Cuando llegan estos días altamente patrios donde uno debería izar banderas y encarapelarse el pecho, es que viene esta sensación de resistencia soporífera con claras implicancias poco nacionales. Nos gusta la Argentina, claro está, aquí tenemos nuestra familia, amigos, el trabajo –en algunos casos-, conocemos a los jugadores y a las celebridades que se casan para luego revolearse los platos. Sabemos qué subte te lleva a Belgrano y cuál a Chacarita. Y, sobre todo, sabemos a quién echarle la culpa. Pero de ahí a sentirnos parte de este combo patriótico y esta historia independentista forzada a fuerza de sable y temeridad, es otro cantar.
Y hablando de cantar, uno recuerda con perfecta nitidez el canto obligado del himno en un patio frío escolar, y el director protestando porque no se escuchaba nada. Ni siquiera a esa edad, cuando uno cree en la bandera y demás, le poníamos demasiada onda al asunto.
¿Por qué será entonces que somos tan poco patrióticos? En otros países la soldadesca nacional es tema de orgullo. Aquí es tema de pudor y remite a un pasado de oscuridad y desazón.
Tuvimos allá lejos y hace tiempo, un momento de gloria patria de rotas cadenas, pero luego todo empezó a ponerse frío. Los gobiernos tienen un dolor de cabeza a la hora de estampar caras en nuestros billetes pues, excepto un par de héroes blindados para el bronce, no tenemos mucho que poner allí.
La patria, para la gran mayoría, es una defensa del fútbol y el asado. Y, quizás, el malbec. No más que eso.
Somos, los argentinos, un pueblo resultadista. Sólo vitoreamos aquello en lo que nos va bien. Si cae en la tabla, si pierde chances mundialistas, el entusiasmo se derrumba. Será por esa incapacidad de mostrar referentes patrios que este espíritu de amor por la bandera y el himno, y el sean eternos los laureles, se siente tan lejos, una lema perdido en la bruma del tiempo. Y lleguemos a hablar cada día con más insistencia de dolarizar la economía, o, tal vez, de anexar este gran problemón al que llamamos Argentina, un terreno precioso pero endeudado, a cualquier nación próspera que quiera hacerse cargo de nosotros.
Podemos ofrecerles, si nos apadrinan, toda la selección de fútbol, y darles la nacionalidad de Borges y Cortázar, y, si se ponen insistentes, le soltamos a Fangio y a Gardel.

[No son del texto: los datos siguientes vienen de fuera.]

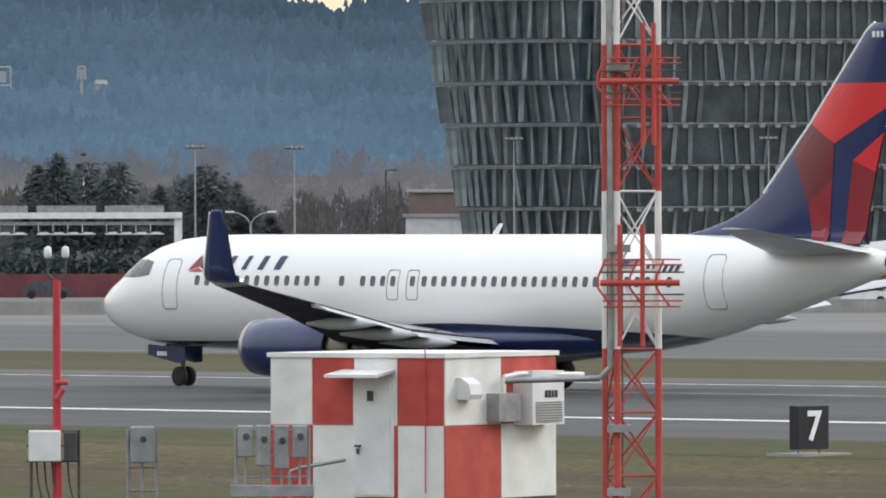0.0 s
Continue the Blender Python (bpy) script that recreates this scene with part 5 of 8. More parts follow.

Bajamos la bandera, les cambiamos los colores vitoreamos sus fechas patrias y hasta traducimos nuestro himno al idioma de nuestro país padrino.
Y entonces, sí, apadrinados y acobijados por una nación con el pecho victorioso, de gloria y loor, podremos dar rienda suelta a nuestro espíritu patrio, estampar escarapelas, corear el himno en patios fríos y ondear la bandera con el orgullo que da sentirse ganador. Dueños del mundo. Y no ser solamente, en este planeta, una mera parrillita de paso.